Most businesses lack the financial backing to deploy a completely redundant and reliable web hosting platform. However, that doesn’t mean that business owners have to encounter hours of downtime during hardware failure. Most small business owners pay less than $25 per month to host their website. Some even pay as little as $5.00 per month but in the event of hardware failure they risk losing thousands in lost sales and emails. Thankfully, this is a risk that they can mitigate while keeping their technology costs down.
A domain is pointed to a web location or IP address through a service called DNS (Domain Name System). The best analogy that I can use is to explain DNS is to think of it as a virtual traffic cop that tells clients what IP address or location on the web to visit when they enter in a website. By default the traffic cop tells prospective clients and website visitors to check this location every 24 hours. Unfortunately since the traffic cop is only checked every 24 hours a website can change locations but it will take at least that long for the traffic cops to complete the task of broadcasting the new website location.
This is known as the TTL (Time To Live) and as a small business owner it’s a feature of hosting that should be controlled. Every small business owner has heard of web hosting, domain registration, WordPress hosting, however very few of them are aware of the value provided by managing your own TTL values.

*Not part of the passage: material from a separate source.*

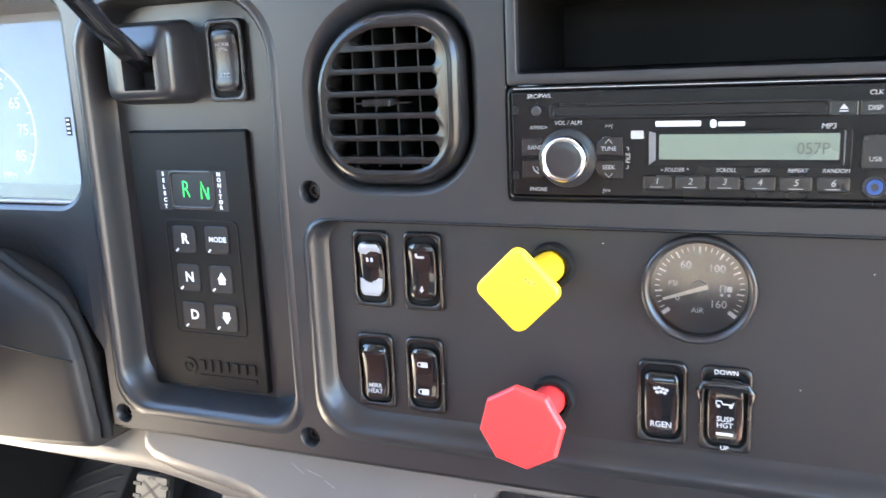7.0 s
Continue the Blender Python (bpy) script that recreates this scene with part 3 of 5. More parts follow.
    mark("up_sign", DIM_INK, root, lambda b, q: stroke(b, [L(-0.0455, 0.0765), L(-0.0437, 0.0785), L(-0.0419, 0.0765)], 0.0003, q), q0)
    mark("down_sign", DIM_INK, root, lambda b, q: stroke(b, [L(-0.0455, 0.0615), L(-0.0437, 0.0595), L(-0.0419, 0.0615)], 0.0003, q), q0)
    mark("phone_sign", DIM_INK, root, lambda b, q: (stroke(b, [L(-0.0828, 0.0648), L(-0.0822, 0.0628), L(-0.0800, 0.0612)], 0.0007, q), stroke(b, arc(0.0014, -30, 70, 6, *L(-0.0815, 0.0632)), 0.0003, q)), q0)
    return root


def build_cubby():
    root = thing("storage_cubby", "empty open black plastic storage cubby above the radio", "storage cubby", pose(-0.003, 0, 0.1318, 90))
    bm = bmesh.new()
    o, i = rr(0.1895, 0.0515, 0.0020, n=3), rr(0.1785, 0.0400, 0.0022, n=3)
    ring(bm, o, i, -0.004, 0.0016, 0.0007)
    part("cubby_frame", bm, INSERT, root)
    # inside of the cubby, its shade painted as deeper black
    bm = bmesh.new()
    loft(bm, [at_z(i, -0.0039), at_z(offs(i, -0.001), -0.095)], cap1=True)
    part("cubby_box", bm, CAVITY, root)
    for x0, x1 in ((-0.0885, -0.060), (-0.056, 0.055), (0.066, 0.088)):
        bm = bmesh.new()
        box(bm, x0, x1, 0.0256, 0.0270, 0.0, 0.0012)
        part("top_clip", bm, SATIN, root)
    bm = bmesh.new()
    blob(bm, circ(0.0007, 6, 0.049, -0.0172), 0.0)
    for v in bm.verts:
        v.co = (v.co.x, -0.0196, -0.010 + (v.co.y + 0.0172))
    part("crumb", bm, WHITE, root)
    return root


# ---- gauge ----
def build_gauge():
    root = thing("air_gauge", "round black air pressure gauge with white scale and pale needle", "pressure gauge", pose(-0.0005, INSERT_Y, 0, 90))
    bm = bmesh.new()
    loft(bm, [at_z(circ(0.0290, 56), -0.001), at_z(circ(0.0290, 56), 0.0034), at_z(circ(0.0284, 56), 0.0048), at_z(circ(0.0272, 56), 0.0054), at_z(circ(0.0262, 56), 0.0050), at_z(circ(0.0250, 56), 0.0030), at_z(circ(0.0242, 56), 0.0016), at_z(circ(0.0238, 56), -0.004)])
    part("gauge_rim", bm, SATIN, root)
    bm = bmesh.new()
    loft(bm, [at_z(circ(0.0246, 48), -0.0006), at_z(circ(0.001, 48), -0.0006)], cap1=True)
    dial = part("dial", bm, DIAL, root)
    z = -0.0004
    bm = bmesh.new()
    for i in range(33):
        a = radians(218 - 256 * i / 32)
        r0 = 0.0200 if i % 4 else 0.0186
        stroke(bm, [(r0 * math.cos(a), r0 * math.sin(a)), (0.0224 * math.cos(a), 0.0224 * math.sin(a))], 0.0006 if i % 4 else 0.0009, z)
    part("scale_ticks", bm, WHITE, dial)
    for a in (218, -38):
        bm = bmesh.new()
        a = radians(a)
        stroke(bm, [(0.0188 * math.cos(a), 0.0188 * math.sin(a)), (0.0232 * math.cos(a), 0.0232 * math.sin(a))], 0.0022, z + 0.0001)
        part("end_mark", bm, WHITE, dial)
    for words, size, x, y in (("60", 0.0058, -0.0068, 0.0122), ("100", 0.0058, 0.0086, 0.0108), ("160", 0.0058, 0.0096, -0.0080), ("0", 0.0050, -0.0107, -0.0054), ("PSI", 0.0042, -0.0131, 0.0022), ("AIR", 0.0042, -0.0006, -0.0118)):
        letters(words, size, x, y, z, WHITE, dial)
    mark("truck_sign", WHITE, dial, lambda b, q: (stroke(b, [(0.0105, -0.0015), (0.0105, 0.0022), (0.0128, 0.0022), (0.0128, -0.0015)], 0.0006, q), blob(b, rr(0.0026, 0.0030, 0.0004, 0.0150, 0.0004), q), blob(b, circ(0.0009, 8, 0.0112, -0.0028), q), blob(b, circ(0.0009, 8, 0.0148, -0.0028), q)), z)
    bm = bmesh.new()
    a = radians(199)
    d, n = Vector((math.cos(a), math.sin(a))), Vector((-math.sin(a), math.cos(a)))
    tip, back = d * 0.0190, -d * 0.0048
    pts = [back + n * 0.0013, tip + n * 0.0007, tip - n * 0.0007, back - n * 0.0013]
    loft(bm, [at_z(pts, 0.0009), at_z(pts, 0.0013)], cap0=True, cap1=True)
    part("needle", bm, NEEDLE, root, "pale yellow needle")
    bm = bmesh.new()
    loft(bm, [at_z(circ(0.0044, 24), -0.0005), at_z(circ(0.0042, 24), 0.0006), at_z(circ(0.0030, 24), 0.0010)], cap1=True)
    part("needle_hub", bm, SATIN, root)
    bm = bmesh.new()
    loft(bm, [at_z(circ(0.0248, 48), 0.0028), at_z(circ(0.0150, 48), 0.00288), at_z(circ(0.0050, 48), 0.0029)], cap1=True)
    lens = facing(part("lens", bm, GAUGE_PANE, root, "clear lens"), (0, 0, 1))
    lens.visible_shadow = False
    return root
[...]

Website downtime is always taxing on a business and our research has identified a few ways that business owners can avoid it entirely. The first key is contacting the web hosting provider and requesting that the TTL be lowered from the default of 24 hours down to three minutes. This will ensure that the web’s traffic cops check websites every three minutes instead of once in a 24 hour period. This small change empowers site owners and gives them the ability to redirect their website to a new location within minutes. If a small business owner needs to quickly change their website location the traffic cops will work to update the entire Internet within three minutes instead of 24 hours.
Small business owners that can’t afford redundant multi-server clusters can still enjoy the benefits of redundancy by simply setting up a second hosting account, keeping the files updated (that’s another article) and lowering their TTL. The monthly web hosting fee may increase, however the added cost is minimal and when the next outage occurs a business using this method can recover within an hour instead of hours, days, or even weeks.
Small businesses that risk losing out on sales or important emails due to hardware failure or downtime are encouraged to setup a second web hosting account. Additionally, the site owner should lower the TTL on their domain’s DNS record to three minutes, and establish a good method for updating the secondary account on regular intervals. Updating the secondary hosting account on regular intervals will ensure it’s up to date and ready when tragedy strikes. This is the best method we’ve found for website cheap disaster recovery.